Can I train LoRA without a GPU?
Yes, you can train LoRA using cloud platforms like Google Colab, RunPod, or Vast.ai. Colab offers free and paid tiers with GPU access. RunPod and Vast.ai provide hourly GPU rental. Training in the cloud is actually the most accessible option for users without powerful local GPUs.
What is the difference between LoRA and Dreambooth?
LoRA requires 4-8GB VRAM and produces 10-150MB files that work with any checkpoint. Dreambooth needs 12-24GB VRAM and creates 2-4GB model files tied to specific base models. LoRA trains faster (30-90 minutes vs 2-6 hours) and multiple LoRAs can be combined in a single generation.
How much VRAM is needed for LoRA training?
Minimum VRAM is 4GB for basic 512x512 training. 6-8GB VRAM allows comfortable training with batch size 1-2. 12GB+ VRAM enables higher resolutions (768x768) and larger batch sizes. SDXL LoRA training requires at least 12GB VRAM, with 16GB+ recommended.
What are the best LoRA training parameters?
Good starting parameters are: Rank 32, Alpha 16, Learning Rate 0.0001, Batch Size 1, Resolution 512x512. Train for 2000-5000 steps depending on dataset size. Adjust rank higher (64-128) for complex styles or SDXL. Lower learning rate (0.00005) if you see color shift or artifacts.
Final Recommendations
Training Stable Diffusion LoRA models is a skill that improves with practice. My first five LoRAs were barely usable. After 30+ models, I can now consistently produce quality results.

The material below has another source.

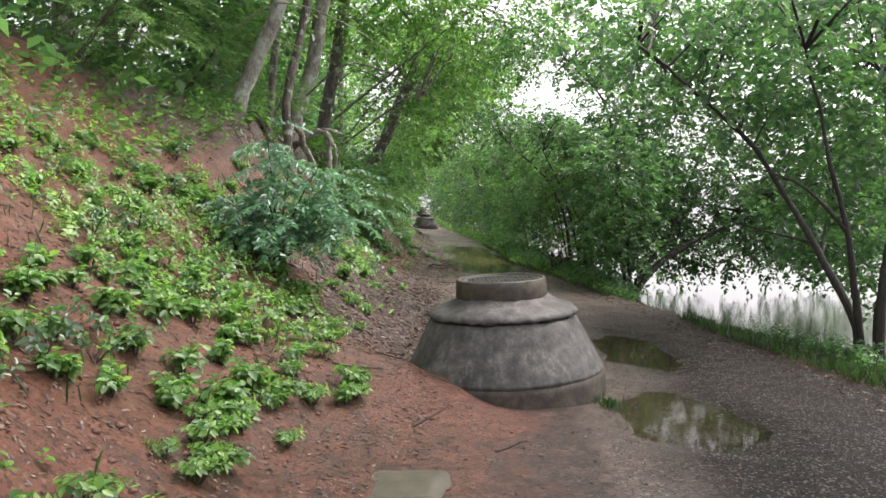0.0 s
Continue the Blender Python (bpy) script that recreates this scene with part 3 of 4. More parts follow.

Start with simple projects. Train a character LoRA or a basic style before attempting complex concepts. Focus on dataset quality above everything else. Poor data cannot be fixed with parameter tuning.
Experiment with different settings but change one variable at a time. This approach helped me understand how each parameter affects the final result. Document your successful configurations for future reference.
The LoRA training ecosystem continues evolving in 2026. New tools and techniques emerge regularly. Join communities like Civitai to learn from others and share your own discoveries.